→ Task directions: Find the lines holding the string "that" in the data, then copy all of them.

→ Recorded information:
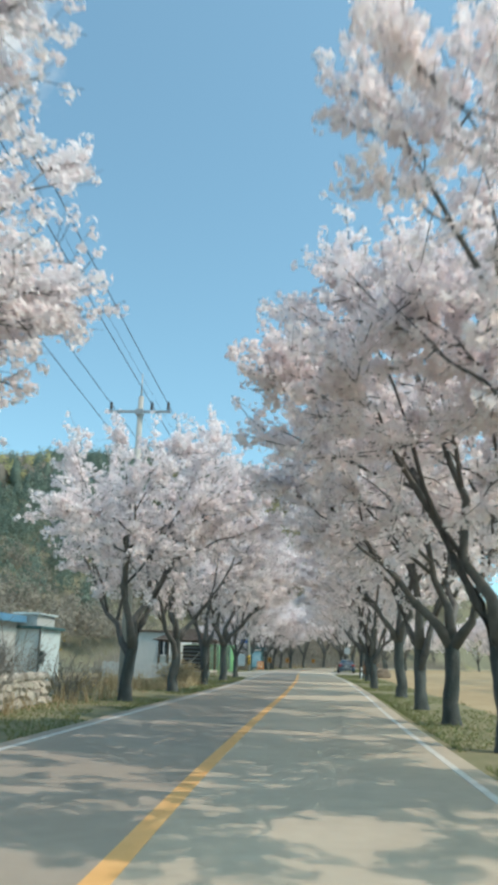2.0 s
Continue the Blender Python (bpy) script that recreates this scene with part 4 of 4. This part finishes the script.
def pavilion():
    root = thing("pavilion", -9.2, 87.4, -0.25, "small wooden roadside pavilion with louvred side and tiled roof", "pavilion")
    w, d = 2.1, 2.1
    deck = part("deck", boxed(-w, w, -d, d, 0.42, 0.56, 0.01), M_PALEWOOD, root, "pale timber deck")
    for sx in (-1, 0, 1):
        for sy in (-1, 1):
            part("footing", boxed(sx * (w - 0.15) - 0.09, sx * (w - 0.15) + 0.09, sy * (d - 0.15) - 0.09, sy * (d - 0.15) + 0.09, -0.3, 0.42, 0.01), M_STONE, deck)
    for sx in (-1, 1):
        for sy in (-1, 1):
            tube_part("post", [(sx * (w - 0.2), sy * (d - 0.2), 0.5), (sx * (w - 0.2), sy * (d - 0.2), 2.8)], 0.09, M_WOOD, root, 10)
    for sy in (-1, 1):
        part("beam", boxed(-w, w, sy * (d - 0.2) - 0.07, sy * (d - 0.2) + 0.07, 2.65, 2.85, 0.01), M_WOOD, root)
    for sx in (-1, 1):
        part("beam", boxed(sx * (w - 0.2) - 0.07, sx * (w - 0.2) + 0.07, -d, d, 2.65, 2.85, 0.01), M_WOOD, root)
    # hipped roof with turned-up eaves, in courses of tiles
    roof = None
    for k in range(7):
        t0, t1 = k / 7, (k + 1) / 7
        z0, z1 = 2.72 + 0.95 * t0**0.9, 2.72 + 0.95 * t1**0.9
        a0, a1 = (w + 0.25) * (1 - t0) + 0.35 * t0, (w + 0.25) * (1 - t1) + 0.30 * t1
        b0, b1 = (d + 0.25) * (1 - t0) + 0.12 * t0, (d + 0.25) * (1 - t1) + 0.10 * t1
        vs = [(-a0, -b0, z0), (a0, -b0, z0), (a0, b0, z0), (-a0, b0, z0), (-a1, -b1, z1), (a1, -b1, z1), (a1, b1, z1), (-a1, b1, z1),
              (-a0, -b0, z0 + 0.06), (a0, -b0, z0 + 0.06), (a0, b0, z0 + 0.06), (-a0, b0, z0 + 0.06)]
        fs = [(0, 1, 9, 8), (1, 2, 10, 9), (2, 3, 11, 10), (3, 0, 8, 11), (8, 9, 5, 4), (9, 10, 6, 5), (10, 11, 7, 6), (11, 8, 4, 7), (3, 2, 1, 0)]
        ob = mesh_object("roof" if roof is None else "tile_course", vs, fs, M_ROOFDARK, root if roof is None else roof)
        roof = roof or ob
    lou = part("louvre_frame", boxed(-0.1, 1.85, -d + 0.10, -d + 0.16, 0.56, 0.64), M_WOOD, root)
    part("louvre_frame", boxed(-0.1, 1.85, -d + 0.10, -d + 0.16, 2.3, 2.38), M_WOOD, root)
    part("backing", boxed(-0.08, 1.83, -d + 0.17, -d + 0.19, 0.6, 2.34), M_BLACK, root, "dark sheet behind the louvres")
    for k in range(12):
        part("slat", boxed(-0.08, 1.83, -0.05, 0.05, -0.012, 0.012, 0, pose(0, -d + 0.10, 0.72 + 0.135 * k, 35, 0, 0)), M_STEEL if k % 2 else M_WOOD, lou)
    part("brace", boxed(-0.04, 0.04, -d + 0.01, -d + 0.04, -0.95, 0.95, 0, pose(0.85, 0, 1.45, 0, 42, 0)), M_PALEWOOD, root)
    for k in range(3):
        part("rail", boxed(-w + 0.2, w - 0.2, d - 0.24, d - 0.18, 0.8 + 0.25 * k, 0.85 + 0.25 * k), M_WOOD, root)


pavilion()


def window_unit(parent, x0, x1, z0, z1, y, name="window"):
    """A window in a wall that faces -y: frame, glass and mullion, set in a recess."""
    fr = bmesh.new()
    for a in ((x0 - 0.06, x0, z0 - 0.06, z1 + 0.06), (x1, x1 + 0.06, z0 - 0.06, z1 + 0.06), (x0, x1, z1, z1 + 0.06), (x0, x1, z0 - 0.06, z0), ((x0 + x1) / 2 - 0.03, (x0 + x1) / 2 + 0.03, z0, z1)):
        box(fr, a[0], a[1], y - 0.05, y + 0.02, a[2], a[3])
    f = part(name, fr, M_SIGNWHITE, parent)
    part("pane", boxed(x0, x1, y - 0.012, y - 0.004, z0, z1), M_CARGLASS, f)
    part("sill", boxed(x0 - 0.12, x1 + 0.12, y - 0.12, y, z0 - 0.12, z0 - 0.065), M_KERB, f)
    return f


def white_house():
    """Long low white house with a blue roof edge, set back from the road, and its pale blue annex."""
    z = -0.5
    root = thing("house", -18.5, 58.0, z, "low white rendered house with a blue roof edge", "house")
    wall = part("wall", boxed(-3.0, 3.0, -9.5, 8.3, 0, 3.5), M_WALL_HAZE, root, "white rendered wall")
    part("roof", boxed(-3.5, 3.35, -10.0, 8.6, 3.55, 3.72, 0.02), M_WALLBLUE, root, "thin pale sheet roof")
    part("roof_edge", boxed(3.36, 3.42, -10.0, 8.6, 3.36, 3.74, 0.01), M_ROOFBLUE, root, "blue painted fascia")
    part("soffit", boxed(3.005, 3.35, -9.9, 8.5, 3.42, 3.545), M_DARKSTEEL, root)
    for y0 in (-8.4, -3.0, 0.6, 4.3):
        fr = part("window", boxed(3.0, 3.05, y0, y0 + 1.6, 1.2, 2.5, 0.01), M_SIGNWHITE, wall)
        part("pane", boxed(3.05, 3.06, y0 + 0.08, y0 + 0.77, 1.28, 2.42), M_CARGLASS, fr)
        part("pane", boxed(3.05, 3.06, y0 + 0.83, y0 + 1.52, 1.28, 2.42), M_CARGLASS, fr)
    for k in range(34):
        part("rib", boxed(3.002, 3.03, -9.3 + 0.26 * k, -9.24 + 0.26 * k, 2.55, 3.35), M_WALLBLUE, wall)
    door = part("door", boxed(3.0, 3.06, -6.1, -5.1, 0.05, 2.15, 0.01), M_ROOFBLUE, wall, "faded blue sheet door")
    part("door_handle", boxed(3.06, 3.09, -5.25, -5.2, 1.0, 1.15), M_STEEL, door)
    # No opening here: a dark plate gives the shade inside the door.
    part("doorway_shade", boxed(3.0, 3.04, -4.95, -4.15, 0.05, 2.15), M_ROOFDARK, wall, "dark brown plate painted as the shaded door opening")
    annex = thing("shed", -15.0, 68.0, z, "pale blue sheet-metal shed beside the white house", "shed")
    part("wall", boxed(-0.75, 0.75, -1.6, 2.4, 0, 3.05), M_WALLBLUE, annex)
    part("roof", boxed(-0.9, 0.95, -1.8, 2.6, 3.06, 3.22, 0.02), M_SHELTER, annex, "dark green roof edge")
    part("upper_wall", boxed(-0.75, 0.45, -1.2, 2.0, 3.23, 3.85), M_WALL_HAZE, annex)
    part("upper_roof", boxed(-0.9, 0.6, -1.4, 2.2, 3.86, 3.95, 0.01), M_WALLBLUE, annex)
    part("drain_pipe", boxed(0.78, 0.86, -1.7, -1.62, 0, 3.05), M_DARKSTEEL, annex)
    part("meter_box", boxed(0.755, 0.95, -1.4, -1.0, 1.2, 1.9, 0.02), M_DARKSTEEL, annex)
    part("corner_trim", boxed(-0.77, -0.72, -1.63, -1.57, 0, 3.05), M_STEEL, annex)


white_house()


def grey_building():
    z = -0.5
    root = thing("building", -13.4, 96.0, z, "plain pale grey building with a dark barred window", "house")
    wall = part("wall", boxed(-1.2, 2.6, -3.8, 3.8, 0, 3.7), M_WALL_HAZE, root, "pale grey rendered wall")
    part("roof", boxed(-1.4, 2.8, -4.0, 4.0, 3.72, 3.88, 0.02), M_ROOFDARK, root)
    w = window_unit(wall, 1.0, 1.9, 1.9, 3.0, -3.8)
    for k in range(3):
        part("window_bar", boxed(1.15 + 0.22 * k, 1.18 + 0.22 * k, -3.88, -3.86, 1.9, 3.0), M_DARKSTEEL, w)
    part("plinth", boxed(-1.22, 2.62, -3.86, -3.81, 0, 0.5), M_KERB, root)


grey_building()


def boulder(x, y, r, seed):
    rng = np.random.default_rng(seed)
    bm = bmesh.new()
    bmesh.ops.create_icosphere(bm, subdivisions=4, radius=1.0)
    for v in bm.verts:
        k = 1 + 0.22 * noise.noise(v.co * 1.3 + Vector((seed, 0, 0))) + 0.08 * noise.noise(v.co * 4)
        v.co = Vector((v.co.x * r * k, v.co.y * r * 0.8 * k, (v.co.z * 0.85 + 0.45) * r * k))
    ob = part("boulder", bm, M_BOULDER, None, smooth=True)
    ob.matrix_basis = pose(x, y, -0.12, 0, 0, 20 * seed)
    return tagged(ob, "large weathered brown boulder on the verge", "boulder", "boulders")


boulder(5.15, 97.3, 0.8, 1)
boulder(6.4, 96.2, 0.7, 2)


def stone_wall():
    """A low dry wall of pale field stones along the verge."""
    root = thing("stone_wall", -5.7, 31.5, -0.08, "low dry wall of pale rubble stones", "stone wall")
    rng = np.random.default_rng(6)
    shapes = []
    for k in range(6):
        bm = bmesh.new()
        bmesh.ops.create_icosphere(bm, subdivisions=1, radius=0.5)
        for v in bm.verts:
            v.co *= 1 + 0.25 * float(rng.normal())
            v.co = Vector((max(-0.42, min(0.42, v.co.x)), max(-0.42, min(0.42, v.co.y)), max(-0.40, min(0.40, v.co.z))))
        me = bpy.data.meshes.new("stone")
        bm.to_mesh(me)
        bm.free()
        me.materials.append(M_STONE)
        shapes.append(me)
    for row in range(4):
        y = 0.15 * (row % 2)
        while y < 11.5:
            s = float(rng.uniform(0.28, 0.46))
            ob = new("stone", shapes[int(rng.integers(6))])
            ob.parent = root
            ob.matrix_basis = pose(0.03 * float(rng.normal()) - 0.03 * row - 0.05 * y, y, 0.10 + 0.21 * row, *(float(a) for a in rng.uniform(-25, 25, 3))) @ Matrix.Diagonal((0.42, s * 1.15, 0.32, 1))
            y += s * 0.92


stone_wall()


def low_fence():
    """A low pale board fence before the grey building."""
    root = thing("board_fence", -9.4, 80.0, -0.35, "low weathered pale board fence at the field's edge", "fence")
    for k in range(5):
        part("post", boxed(-1.15 * k - 0.05, -1.15 * k + 0.05, -0.05, 0.05, -0.3, 1.15, 0.01), M_PALEWOOD, root)
    for z0 in (0.35, 0.95):
        part("rail", boxed(-4.65, 0.05, -0.075, -0.05, z0, z0 + 0.09), M_PALEWOOD, root)
    first = part("board", boxed(-0.07, 0.07, -0.10, -0.077, 0.10, 1.2, 0.008), M_WALL_HAZE, root)
    for k in range(25):
        ob = new("board", first.data)
        ob.parent = root
        ob.matrix_basis = pose(-0.18 * k - 0.1, 0, -0.04 * (k % 3), 0, 0.6 * (k % 4) - 0.9, 0)
    first.matrix_basis = pose(0.08, 0, 0)


low_fence()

→ Task output:
Continue the Blender Python (bpy) script that recreates this scene with part 4 of 4. This part finishes the script.
    """A window in a wall that faces -y: frame, glass and mullion, set in a recess."""